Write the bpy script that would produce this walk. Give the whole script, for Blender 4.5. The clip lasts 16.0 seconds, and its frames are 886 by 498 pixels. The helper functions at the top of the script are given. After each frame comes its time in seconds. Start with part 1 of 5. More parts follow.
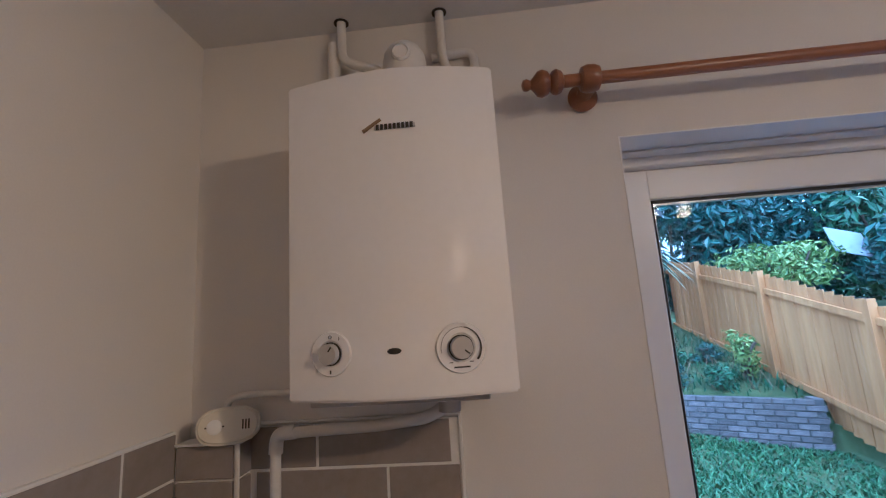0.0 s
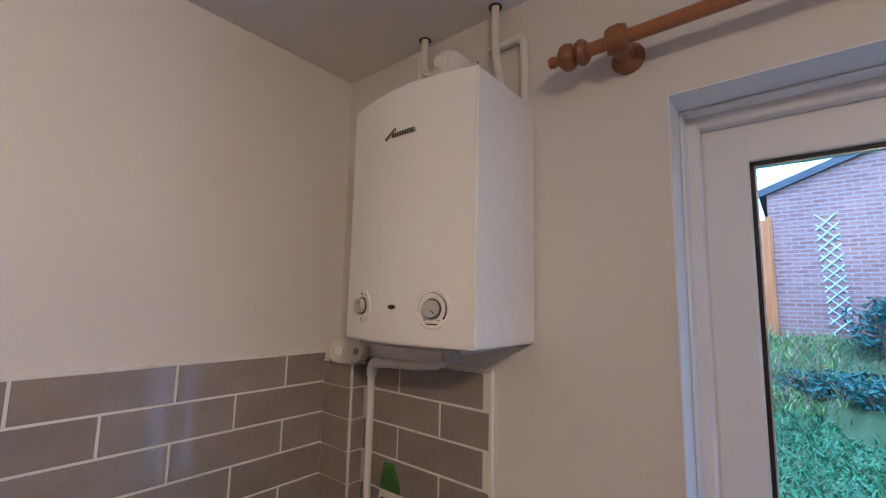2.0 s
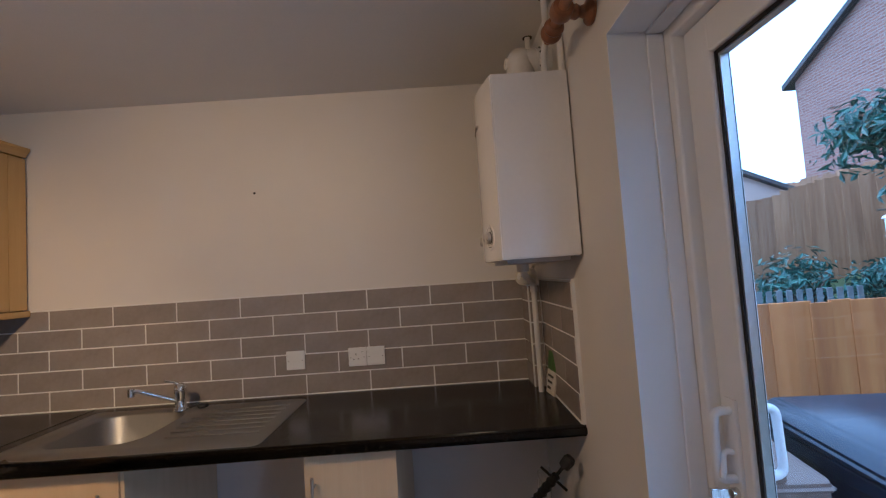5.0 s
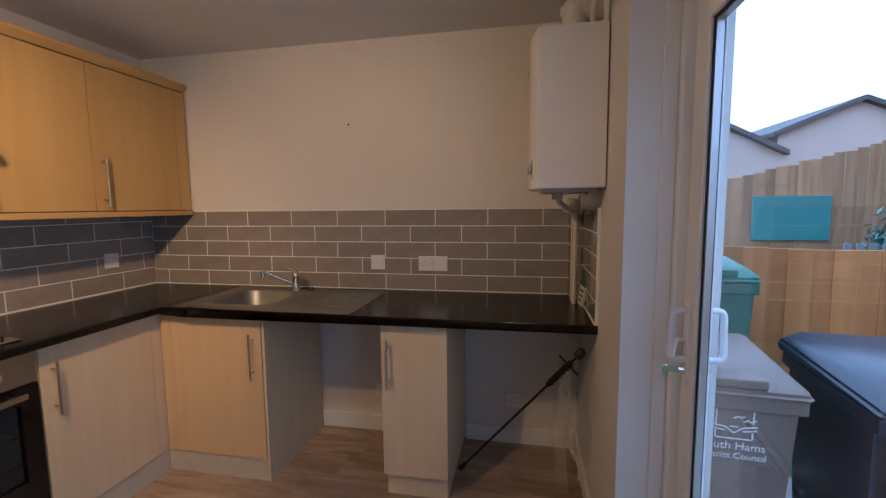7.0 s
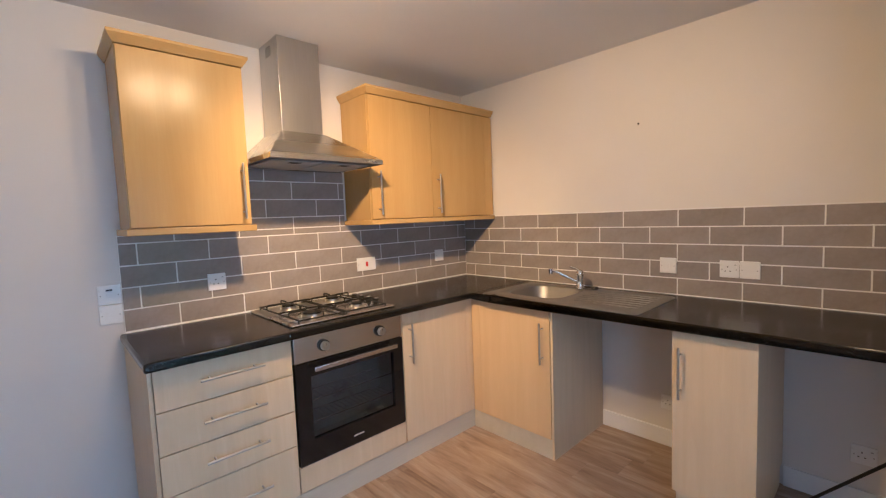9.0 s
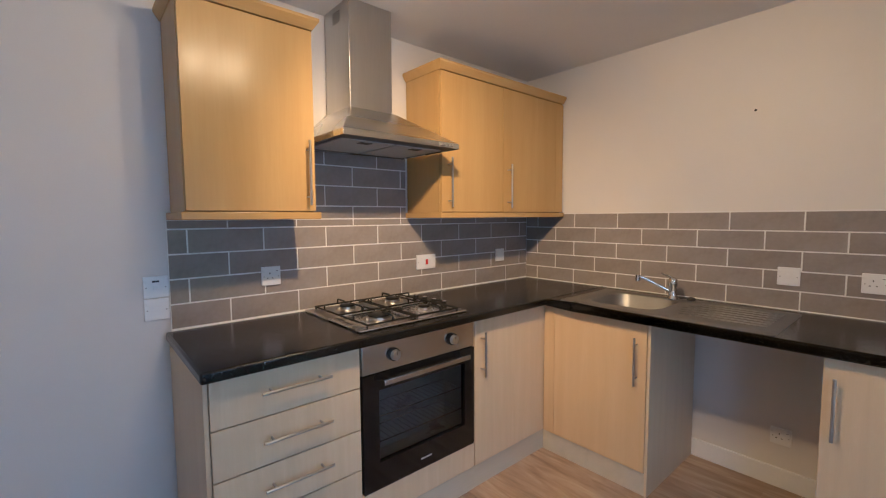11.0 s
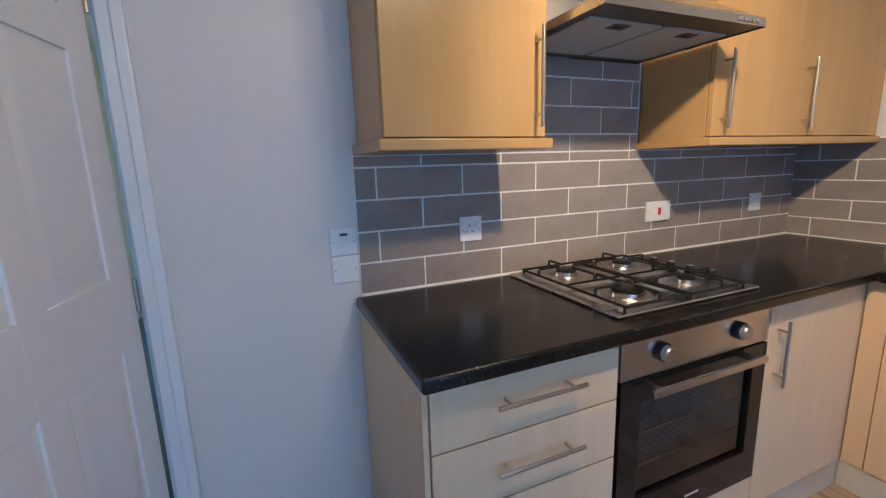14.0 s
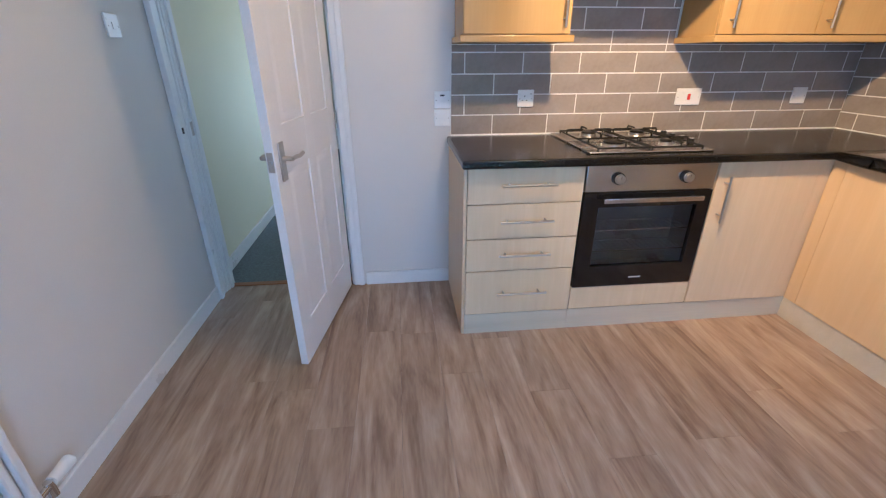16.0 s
_ _ _
Copy out the listing exactly as it stands, but not the pictures.

Write the bpy script that would produce this walk. Give the whole script, for Blender 4.5. The clip lasts 16.0 seconds, and its frames are 886 by 498 pixels. The helper functions at the top of the script are given. After each frame comes its time in seconds. Start with part 1 of 5. More parts follow.
0.0 s
2.0 s
5.0 s
7.0 s
9.0 s
11.0 s
14.0 s
16.0 s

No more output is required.